* **Exercise**
Return the lines from the line containing "of a camera" through the line containing "return made[ob]" exactly. No other line should appear in the answer.

* **Given data**
· · · · ·

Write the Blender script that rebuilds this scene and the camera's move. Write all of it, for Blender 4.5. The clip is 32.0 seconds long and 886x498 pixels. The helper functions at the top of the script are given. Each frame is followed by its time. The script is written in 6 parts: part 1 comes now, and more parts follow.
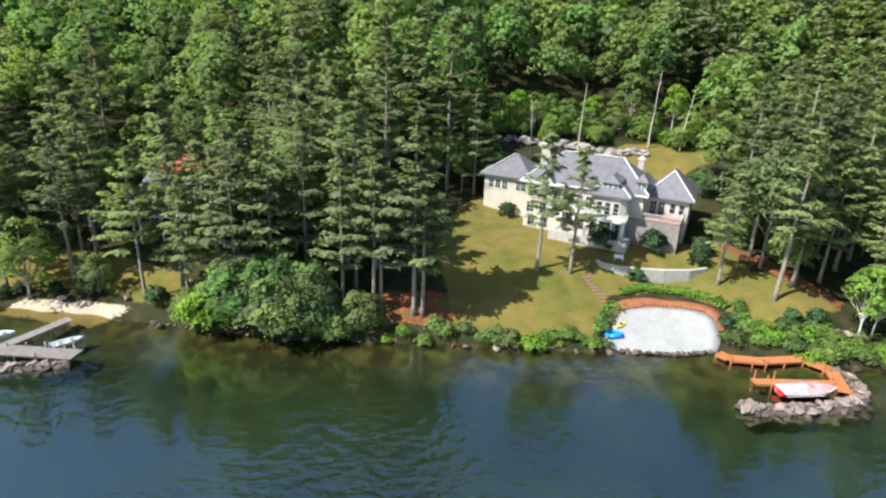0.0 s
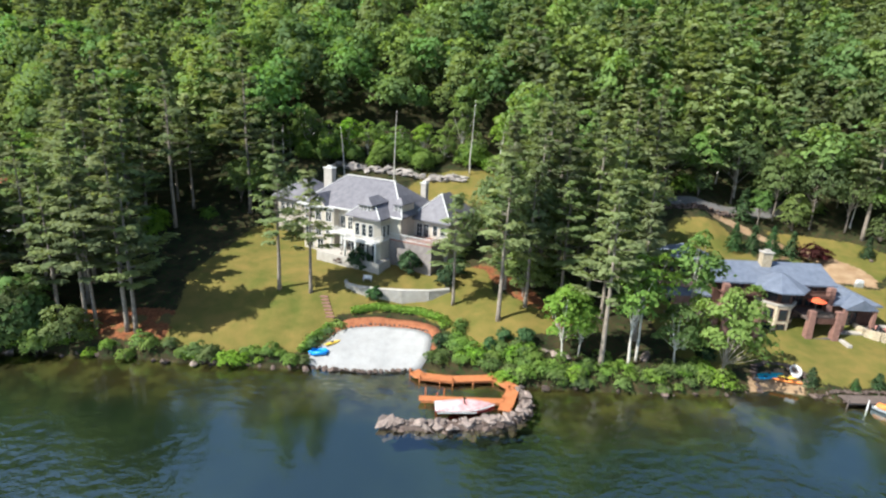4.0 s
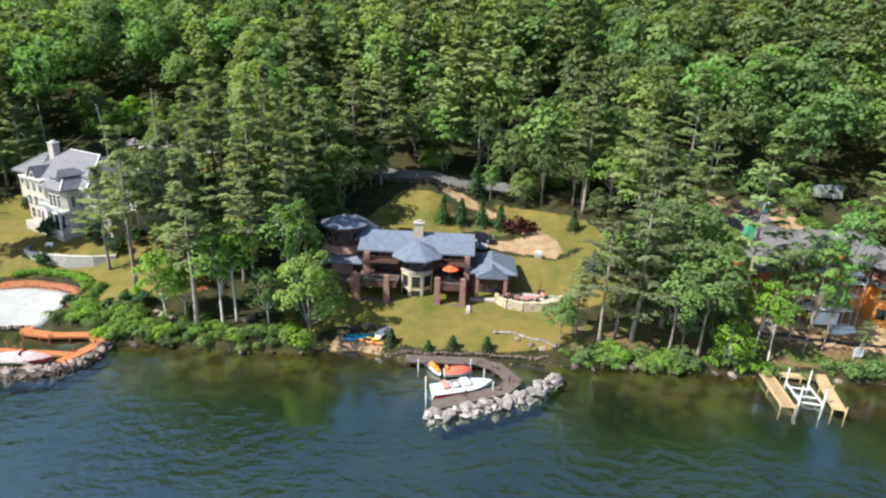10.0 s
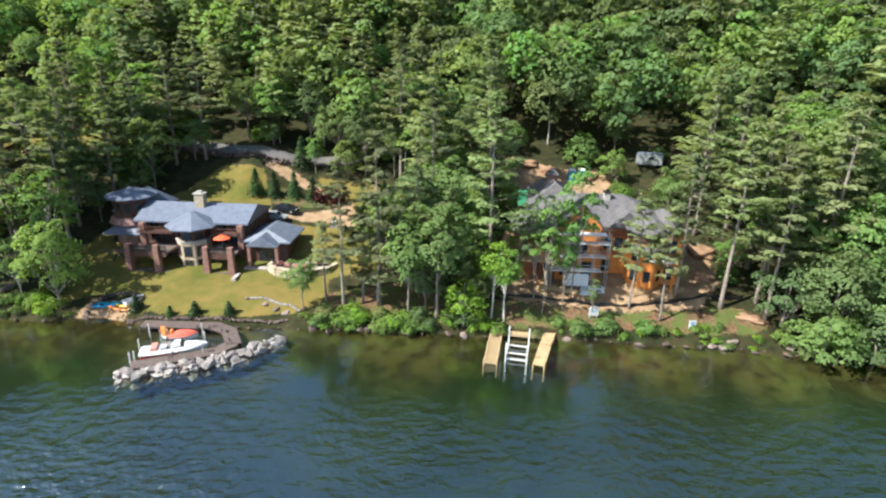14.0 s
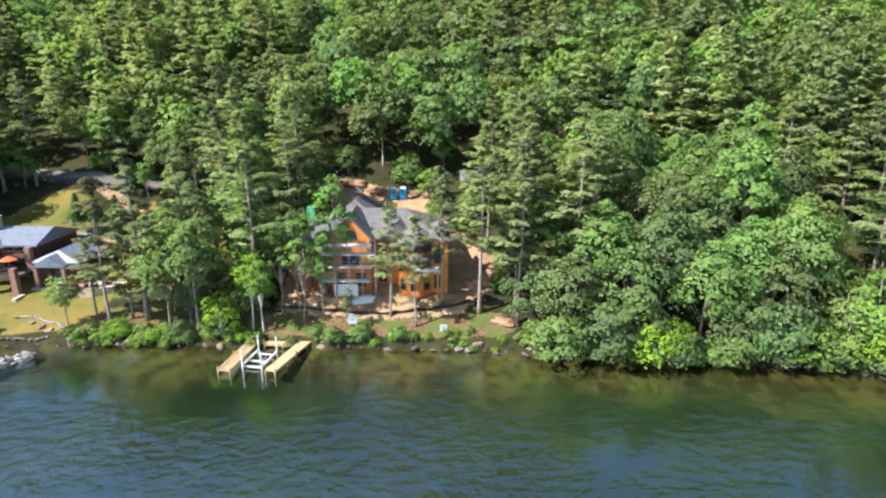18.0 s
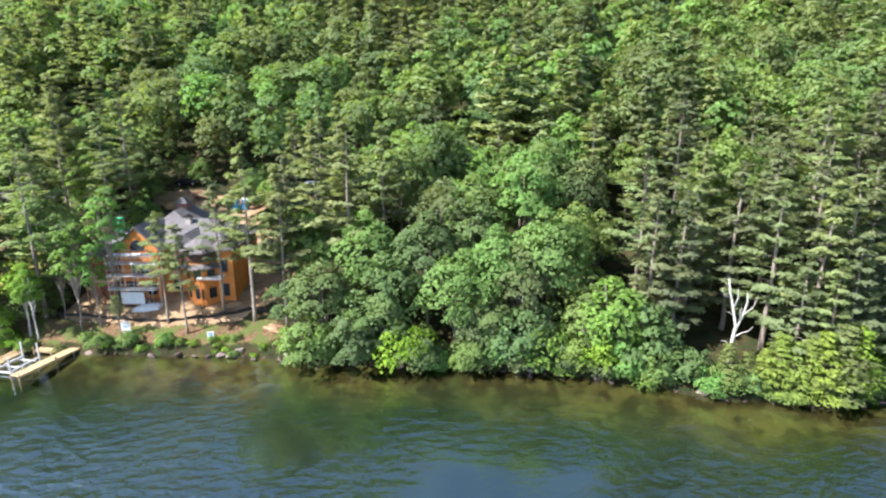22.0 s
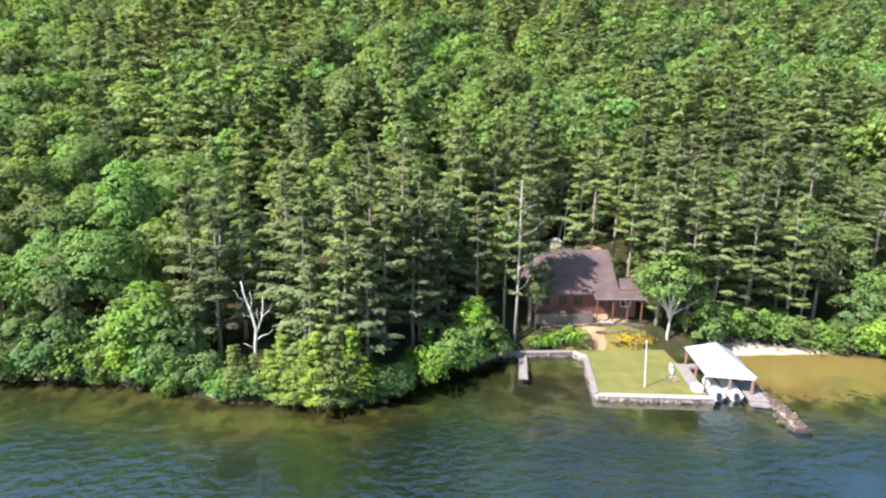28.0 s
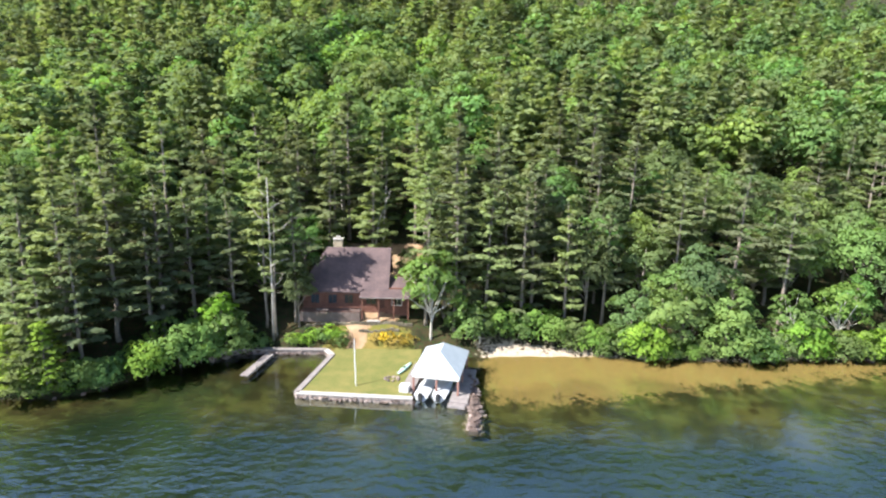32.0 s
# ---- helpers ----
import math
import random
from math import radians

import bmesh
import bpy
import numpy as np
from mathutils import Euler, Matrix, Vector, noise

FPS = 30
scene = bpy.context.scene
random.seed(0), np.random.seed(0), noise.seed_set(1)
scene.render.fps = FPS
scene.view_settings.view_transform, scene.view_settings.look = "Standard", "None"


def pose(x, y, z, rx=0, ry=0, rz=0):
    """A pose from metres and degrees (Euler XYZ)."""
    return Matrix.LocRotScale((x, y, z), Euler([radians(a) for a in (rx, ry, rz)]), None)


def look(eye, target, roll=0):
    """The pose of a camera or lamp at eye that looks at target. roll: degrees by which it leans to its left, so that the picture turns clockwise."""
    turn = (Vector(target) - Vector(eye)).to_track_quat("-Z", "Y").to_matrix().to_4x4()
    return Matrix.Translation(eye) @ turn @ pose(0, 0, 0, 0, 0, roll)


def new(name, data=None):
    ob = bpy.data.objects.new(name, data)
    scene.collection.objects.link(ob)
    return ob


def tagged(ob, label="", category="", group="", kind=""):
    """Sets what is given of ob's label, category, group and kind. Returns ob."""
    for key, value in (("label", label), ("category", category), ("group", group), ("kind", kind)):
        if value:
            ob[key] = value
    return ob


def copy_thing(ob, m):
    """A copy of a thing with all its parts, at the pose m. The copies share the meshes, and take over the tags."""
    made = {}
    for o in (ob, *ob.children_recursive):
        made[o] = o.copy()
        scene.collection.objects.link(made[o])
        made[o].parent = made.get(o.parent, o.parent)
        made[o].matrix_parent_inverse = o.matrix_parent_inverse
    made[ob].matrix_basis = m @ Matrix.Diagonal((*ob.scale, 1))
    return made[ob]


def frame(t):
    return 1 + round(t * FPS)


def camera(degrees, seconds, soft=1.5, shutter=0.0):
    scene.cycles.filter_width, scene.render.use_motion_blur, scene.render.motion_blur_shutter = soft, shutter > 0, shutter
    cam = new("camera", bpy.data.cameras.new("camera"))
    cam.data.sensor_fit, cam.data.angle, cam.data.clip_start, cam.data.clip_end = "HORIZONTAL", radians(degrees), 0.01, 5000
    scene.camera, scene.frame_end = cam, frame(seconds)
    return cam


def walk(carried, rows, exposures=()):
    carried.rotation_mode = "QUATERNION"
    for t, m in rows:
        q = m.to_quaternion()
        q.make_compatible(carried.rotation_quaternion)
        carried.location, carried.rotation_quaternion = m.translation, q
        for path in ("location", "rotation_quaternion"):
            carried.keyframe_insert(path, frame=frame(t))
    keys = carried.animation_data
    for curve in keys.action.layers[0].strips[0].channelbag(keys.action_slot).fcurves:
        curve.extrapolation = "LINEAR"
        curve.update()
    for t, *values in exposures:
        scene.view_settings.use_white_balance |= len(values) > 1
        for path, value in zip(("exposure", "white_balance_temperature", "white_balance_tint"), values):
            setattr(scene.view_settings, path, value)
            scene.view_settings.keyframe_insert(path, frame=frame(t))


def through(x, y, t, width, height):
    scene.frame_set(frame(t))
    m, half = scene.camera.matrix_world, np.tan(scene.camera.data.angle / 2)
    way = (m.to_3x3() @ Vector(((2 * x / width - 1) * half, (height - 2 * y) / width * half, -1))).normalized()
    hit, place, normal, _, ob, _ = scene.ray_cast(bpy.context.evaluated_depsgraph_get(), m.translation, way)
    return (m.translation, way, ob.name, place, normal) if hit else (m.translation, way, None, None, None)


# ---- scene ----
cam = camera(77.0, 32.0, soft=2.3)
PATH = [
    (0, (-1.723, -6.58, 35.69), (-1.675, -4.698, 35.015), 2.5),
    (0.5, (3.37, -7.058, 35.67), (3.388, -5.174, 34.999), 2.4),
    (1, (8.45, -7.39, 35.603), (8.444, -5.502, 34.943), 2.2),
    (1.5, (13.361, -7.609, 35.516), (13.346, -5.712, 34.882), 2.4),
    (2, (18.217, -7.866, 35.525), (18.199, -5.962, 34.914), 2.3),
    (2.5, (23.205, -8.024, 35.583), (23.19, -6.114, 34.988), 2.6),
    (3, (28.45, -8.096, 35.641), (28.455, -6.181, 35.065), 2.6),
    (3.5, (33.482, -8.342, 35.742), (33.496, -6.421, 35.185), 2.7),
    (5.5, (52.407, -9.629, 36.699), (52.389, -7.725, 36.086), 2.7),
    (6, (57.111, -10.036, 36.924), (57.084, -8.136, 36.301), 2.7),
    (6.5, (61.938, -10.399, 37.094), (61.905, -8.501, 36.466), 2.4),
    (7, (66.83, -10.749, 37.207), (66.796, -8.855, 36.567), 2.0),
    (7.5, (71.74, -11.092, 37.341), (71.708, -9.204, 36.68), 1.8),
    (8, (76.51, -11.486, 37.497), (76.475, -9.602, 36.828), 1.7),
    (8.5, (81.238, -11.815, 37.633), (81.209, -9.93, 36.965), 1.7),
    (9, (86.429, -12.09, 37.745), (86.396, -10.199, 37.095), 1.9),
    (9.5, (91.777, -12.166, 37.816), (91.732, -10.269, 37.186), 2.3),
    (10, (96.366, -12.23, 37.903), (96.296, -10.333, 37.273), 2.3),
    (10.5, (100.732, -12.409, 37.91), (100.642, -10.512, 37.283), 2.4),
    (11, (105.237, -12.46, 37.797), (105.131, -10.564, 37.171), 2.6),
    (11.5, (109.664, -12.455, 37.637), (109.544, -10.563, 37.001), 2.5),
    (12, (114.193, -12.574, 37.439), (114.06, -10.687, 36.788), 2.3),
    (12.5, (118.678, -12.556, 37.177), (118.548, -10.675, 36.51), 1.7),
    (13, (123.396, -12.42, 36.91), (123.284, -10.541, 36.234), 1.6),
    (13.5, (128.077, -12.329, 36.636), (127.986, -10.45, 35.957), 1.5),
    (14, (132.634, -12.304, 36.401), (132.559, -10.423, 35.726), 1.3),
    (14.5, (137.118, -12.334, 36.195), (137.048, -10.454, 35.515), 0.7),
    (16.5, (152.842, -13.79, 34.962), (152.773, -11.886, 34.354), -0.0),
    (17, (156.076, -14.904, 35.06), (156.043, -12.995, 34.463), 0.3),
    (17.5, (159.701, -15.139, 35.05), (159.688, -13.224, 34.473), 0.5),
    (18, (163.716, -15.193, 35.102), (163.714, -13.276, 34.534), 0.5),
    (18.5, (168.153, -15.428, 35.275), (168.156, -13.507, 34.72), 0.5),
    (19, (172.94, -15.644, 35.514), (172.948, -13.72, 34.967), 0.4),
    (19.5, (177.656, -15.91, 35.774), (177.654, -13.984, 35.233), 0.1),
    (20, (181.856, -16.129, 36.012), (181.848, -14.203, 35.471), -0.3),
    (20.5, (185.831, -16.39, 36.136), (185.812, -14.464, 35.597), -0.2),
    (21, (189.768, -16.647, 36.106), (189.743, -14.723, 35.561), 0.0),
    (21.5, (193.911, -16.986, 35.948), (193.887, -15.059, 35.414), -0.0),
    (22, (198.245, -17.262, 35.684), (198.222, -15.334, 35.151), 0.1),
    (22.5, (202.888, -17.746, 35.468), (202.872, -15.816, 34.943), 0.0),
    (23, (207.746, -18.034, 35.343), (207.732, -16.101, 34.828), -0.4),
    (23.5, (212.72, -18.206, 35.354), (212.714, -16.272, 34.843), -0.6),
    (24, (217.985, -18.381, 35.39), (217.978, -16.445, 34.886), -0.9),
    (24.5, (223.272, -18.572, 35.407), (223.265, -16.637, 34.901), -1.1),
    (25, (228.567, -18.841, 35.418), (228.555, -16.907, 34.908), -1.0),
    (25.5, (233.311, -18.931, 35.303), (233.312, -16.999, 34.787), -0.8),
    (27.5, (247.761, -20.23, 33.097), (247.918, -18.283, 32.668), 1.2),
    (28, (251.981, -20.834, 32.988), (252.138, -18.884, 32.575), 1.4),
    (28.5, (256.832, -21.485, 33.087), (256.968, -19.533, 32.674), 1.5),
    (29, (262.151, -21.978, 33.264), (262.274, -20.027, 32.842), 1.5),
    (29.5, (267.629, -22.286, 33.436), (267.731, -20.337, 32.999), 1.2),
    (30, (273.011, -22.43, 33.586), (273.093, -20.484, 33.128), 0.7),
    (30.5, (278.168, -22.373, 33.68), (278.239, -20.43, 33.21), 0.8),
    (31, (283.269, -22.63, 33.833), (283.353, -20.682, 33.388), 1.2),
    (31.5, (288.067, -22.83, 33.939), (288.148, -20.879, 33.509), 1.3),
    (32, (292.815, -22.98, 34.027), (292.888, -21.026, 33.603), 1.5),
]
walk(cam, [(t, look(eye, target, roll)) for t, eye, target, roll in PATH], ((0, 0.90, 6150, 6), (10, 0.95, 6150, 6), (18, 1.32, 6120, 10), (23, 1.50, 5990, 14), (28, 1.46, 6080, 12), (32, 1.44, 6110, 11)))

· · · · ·

* **Finished answer**
    """The pose of a camera or lamp at eye that looks at target. roll: degrees by which it leans to its left, so that the picture turns clockwise."""
    turn = (Vector(target) - Vector(eye)).to_track_quat("-Z", "Y").to_matrix().to_4x4()
    return Matrix.Translation(eye) @ turn @ pose(0, 0, 0, 0, 0, roll)


def new(name, data=None):
    ob = bpy.data.objects.new(name, data)
    scene.collection.objects.link(ob)
    return ob


def tagged(ob, label="", category="", group="", kind=""):
    """Sets what is given of ob's label, category, group and kind. Returns ob."""
    for key, value in (("label", label), ("category", category), ("group", group), ("kind", kind)):
        if value:
            ob[key] = value
    return ob


def copy_thing(ob, m):
    """A copy of a thing with all its parts, at the pose m. The copies share the meshes, and take over the tags."""
    made = {}
    for o in (ob, *ob.children_recursive):
        made[o] = o.copy()
        scene.collection.objects.link(made[o])
        made[o].parent = made.get(o.parent, o.parent)
        made[o].matrix_parent_inverse = o.matrix_parent_inverse
    made[ob].matrix_basis = m @ Matrix.Diagonal((*ob.scale, 1))
    return made[ob]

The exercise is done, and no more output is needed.